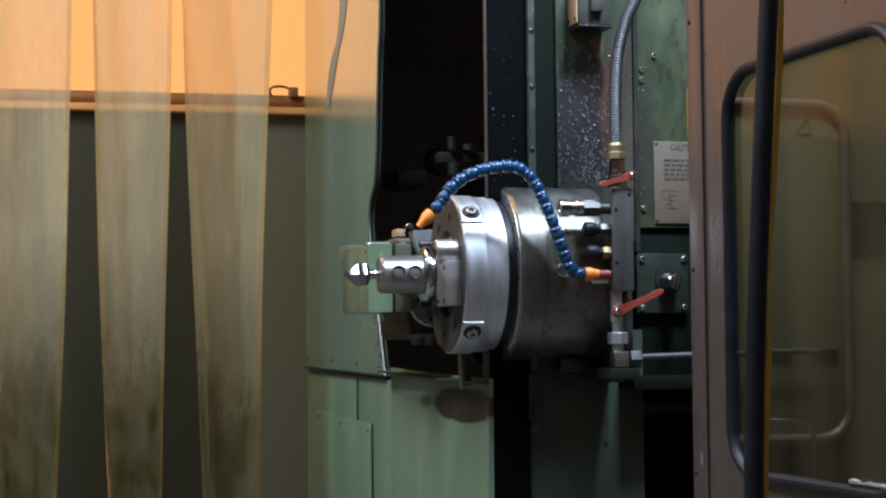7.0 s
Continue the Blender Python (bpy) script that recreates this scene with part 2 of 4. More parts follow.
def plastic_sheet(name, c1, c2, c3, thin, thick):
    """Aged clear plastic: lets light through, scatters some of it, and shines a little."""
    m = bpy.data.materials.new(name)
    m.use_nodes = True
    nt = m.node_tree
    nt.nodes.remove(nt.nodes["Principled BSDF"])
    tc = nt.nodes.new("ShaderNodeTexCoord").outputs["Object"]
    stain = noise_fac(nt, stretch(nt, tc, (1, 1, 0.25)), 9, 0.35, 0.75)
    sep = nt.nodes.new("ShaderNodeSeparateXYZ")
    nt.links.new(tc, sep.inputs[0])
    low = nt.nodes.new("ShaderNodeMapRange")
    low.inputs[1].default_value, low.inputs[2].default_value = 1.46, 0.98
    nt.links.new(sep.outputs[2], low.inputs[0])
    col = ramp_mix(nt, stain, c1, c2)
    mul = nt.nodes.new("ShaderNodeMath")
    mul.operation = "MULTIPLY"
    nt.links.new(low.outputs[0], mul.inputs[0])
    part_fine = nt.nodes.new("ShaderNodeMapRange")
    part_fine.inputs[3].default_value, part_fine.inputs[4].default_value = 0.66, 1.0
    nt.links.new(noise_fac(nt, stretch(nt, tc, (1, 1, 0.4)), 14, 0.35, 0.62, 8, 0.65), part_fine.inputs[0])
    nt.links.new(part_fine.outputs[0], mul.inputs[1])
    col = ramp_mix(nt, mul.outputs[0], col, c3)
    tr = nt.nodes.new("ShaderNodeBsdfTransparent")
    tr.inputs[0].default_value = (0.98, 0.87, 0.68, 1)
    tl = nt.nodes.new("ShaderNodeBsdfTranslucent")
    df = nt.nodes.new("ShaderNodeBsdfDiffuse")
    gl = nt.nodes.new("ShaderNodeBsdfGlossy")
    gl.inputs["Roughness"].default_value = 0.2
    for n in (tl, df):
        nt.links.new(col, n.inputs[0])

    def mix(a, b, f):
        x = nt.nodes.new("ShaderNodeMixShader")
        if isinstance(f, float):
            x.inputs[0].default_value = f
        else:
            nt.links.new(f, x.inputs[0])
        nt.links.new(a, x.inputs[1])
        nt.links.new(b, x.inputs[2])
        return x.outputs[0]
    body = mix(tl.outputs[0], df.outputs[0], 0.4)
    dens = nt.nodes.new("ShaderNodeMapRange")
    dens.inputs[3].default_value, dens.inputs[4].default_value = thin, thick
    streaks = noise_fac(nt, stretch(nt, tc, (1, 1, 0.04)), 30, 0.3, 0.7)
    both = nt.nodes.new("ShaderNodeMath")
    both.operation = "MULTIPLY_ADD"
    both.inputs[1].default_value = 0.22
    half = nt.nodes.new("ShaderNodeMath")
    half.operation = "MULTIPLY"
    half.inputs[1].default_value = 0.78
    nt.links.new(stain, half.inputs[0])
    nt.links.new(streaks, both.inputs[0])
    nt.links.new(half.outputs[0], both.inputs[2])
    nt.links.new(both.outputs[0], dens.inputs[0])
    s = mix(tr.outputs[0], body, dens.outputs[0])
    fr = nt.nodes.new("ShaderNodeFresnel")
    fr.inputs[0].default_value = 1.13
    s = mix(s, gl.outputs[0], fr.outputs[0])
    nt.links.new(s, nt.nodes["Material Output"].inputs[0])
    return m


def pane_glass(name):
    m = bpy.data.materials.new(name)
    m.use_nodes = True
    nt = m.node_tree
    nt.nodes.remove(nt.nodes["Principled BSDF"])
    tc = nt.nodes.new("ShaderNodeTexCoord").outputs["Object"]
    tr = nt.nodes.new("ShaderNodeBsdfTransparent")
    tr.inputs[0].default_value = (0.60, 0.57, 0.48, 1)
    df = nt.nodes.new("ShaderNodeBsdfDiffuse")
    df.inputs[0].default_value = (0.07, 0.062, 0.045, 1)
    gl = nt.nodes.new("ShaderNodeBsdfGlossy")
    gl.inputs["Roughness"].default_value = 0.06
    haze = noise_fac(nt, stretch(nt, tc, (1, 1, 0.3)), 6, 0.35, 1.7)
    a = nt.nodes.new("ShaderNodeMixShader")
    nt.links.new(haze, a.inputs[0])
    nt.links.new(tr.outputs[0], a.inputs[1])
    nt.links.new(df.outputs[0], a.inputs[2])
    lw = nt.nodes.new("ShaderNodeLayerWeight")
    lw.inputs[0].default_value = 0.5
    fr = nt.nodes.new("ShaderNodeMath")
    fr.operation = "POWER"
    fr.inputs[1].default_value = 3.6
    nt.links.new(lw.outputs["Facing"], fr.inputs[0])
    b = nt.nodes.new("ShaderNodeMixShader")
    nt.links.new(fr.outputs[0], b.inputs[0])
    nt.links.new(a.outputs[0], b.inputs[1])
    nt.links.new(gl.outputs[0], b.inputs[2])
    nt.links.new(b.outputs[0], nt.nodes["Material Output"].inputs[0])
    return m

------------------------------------

> _WHAT IS EXPECTED_
Leave out the pictures and print every line of the data exactly.

> _RESULT_
7.0 s
Continue the Blender Python (bpy) script that recreates this scene with part 2 of 4. More parts follow.
def plastic_sheet(name, c1, c2, c3, thin, thick):
    """Aged clear plastic: lets light through, scatters some of it, and shines a little."""
    m = bpy.data.materials.new(name)
    m.use_nodes = True
    nt = m.node_tree
    nt.nodes.remove(nt.nodes["Principled BSDF"])
    tc = nt.nodes.new("ShaderNodeTexCoord").outputs["Object"]
    stain = noise_fac(nt, stretch(nt, tc, (1, 1, 0.25)), 9, 0.35, 0.75)
    sep = nt.nodes.new("ShaderNodeSeparateXYZ")
    nt.links.new(tc, sep.inputs[0])
    low = nt.nodes.new("ShaderNodeMapRange")
    low.inputs[1].default_value, low.inputs[2].default_value = 1.46, 0.98
    nt.links.new(sep.outputs[2], low.inputs[0])
    col = ramp_mix(nt, stain, c1, c2)
    mul = nt.nodes.new("ShaderNodeMath")
    mul.operation = "MULTIPLY"
    nt.links.new(low.outputs[0], mul.inputs[0])
    part_fine = nt.nodes.new("ShaderNodeMapRange")
    part_fine.inputs[3].default_value, part_fine.inputs[4].default_value = 0.66, 1.0
    nt.links.new(noise_fac(nt, stretch(nt, tc, (1, 1, 0.4)), 14, 0.35, 0.62, 8, 0.65), part_fine.inputs[0])
    nt.links.new(part_fine.outputs[0], mul.inputs[1])
    col = ramp_mix(nt, mul.outputs[0], col, c3)
    tr = nt.nodes.new("ShaderNodeBsdfTransparent")
    tr.inputs[0].default_value = (0.98, 0.87, 0.68, 1)
    tl = nt.nodes.new("ShaderNodeBsdfTranslucent")
    df = nt.nodes.new("ShaderNodeBsdfDiffuse")
    gl = nt.nodes.new("ShaderNodeBsdfGlossy")
    gl.inputs["Roughness"].default_value = 0.2
    for n in (tl, df):
        nt.links.new(col, n.inputs[0])

    def mix(a, b, f):
        x = nt.nodes.new("ShaderNodeMixShader")
        if isinstance(f, float):
            x.inputs[0].default_value = f
        else:
            nt.links.new(f, x.inputs[0])
        nt.links.new(a, x.inputs[1])
        nt.links.new(b, x.inputs[2])
        return x.outputs[0]
    body = mix(tl.outputs[0], df.outputs[0], 0.4)
    dens = nt.nodes.new("ShaderNodeMapRange")
    dens.inputs[3].default_value, dens.inputs[4].default_value = thin, thick
    streaks = noise_fac(nt, stretch(nt, tc, (1, 1, 0.04)), 30, 0.3, 0.7)
    both = nt.nodes.new("ShaderNodeMath")
    both.operation = "MULTIPLY_ADD"
    both.inputs[1].default_value = 0.22
    half = nt.nodes.new("ShaderNodeMath")
    half.operation = "MULTIPLY"
    half.inputs[1].default_value = 0.78
    nt.links.new(stain, half.inputs[0])
    nt.links.new(streaks, both.inputs[0])
    nt.links.new(half.outputs[0], both.inputs[2])
    nt.links.new(both.outputs[0], dens.inputs[0])
    s = mix(tr.outputs[0], body, dens.outputs[0])
    fr = nt.nodes.new("ShaderNodeFresnel")
    fr.inputs[0].default_value = 1.13
    s = mix(s, gl.outputs[0], fr.outputs[0])
    nt.links.new(s, nt.nodes["Material Output"].inputs[0])
    return m


def pane_glass(name):
    m = bpy.data.materials.new(name)
    m.use_nodes = True
    nt = m.node_tree
    nt.nodes.remove(nt.nodes["Principled BSDF"])
    tc = nt.nodes.new("ShaderNodeTexCoord").outputs["Object"]
    tr = nt.nodes.new("ShaderNodeBsdfTransparent")
    tr.inputs[0].default_value = (0.60, 0.57, 0.48, 1)
    df = nt.nodes.new("ShaderNodeBsdfDiffuse")
    df.inputs[0].default_value = (0.07, 0.062, 0.045, 1)
    gl = nt.nodes.new("ShaderNodeBsdfGlossy")
    gl.inputs["Roughness"].default_value = 0.06
    haze = noise_fac(nt, stretch(nt, tc, (1, 1, 0.3)), 6, 0.35, 1.7)
    a = nt.nodes.new("ShaderNodeMixShader")
    nt.links.new(haze, a.inputs[0])
    nt.links.new(tr.outputs[0], a.inputs[1])
    nt.links.new(df.outputs[0], a.inputs[2])
    lw = nt.nodes.new("ShaderNodeLayerWeight")
    lw.inputs[0].default_value = 0.5
    fr = nt.nodes.new("ShaderNodeMath")
    fr.operation = "POWER"
    fr.inputs[1].default_value = 3.6
    nt.links.new(lw.outputs["Facing"], fr.inputs[0])
    b = nt.nodes.new("ShaderNodeMixShader")
    nt.links.new(fr.outputs[0], b.inputs[0])
    nt.links.new(a.outputs[0], b.inputs[1])
    nt.links.new(gl.outputs[0], b.inputs[2])
    nt.links.new(b.outputs[0], nt.nodes["Material Output"].inputs[0])
    return m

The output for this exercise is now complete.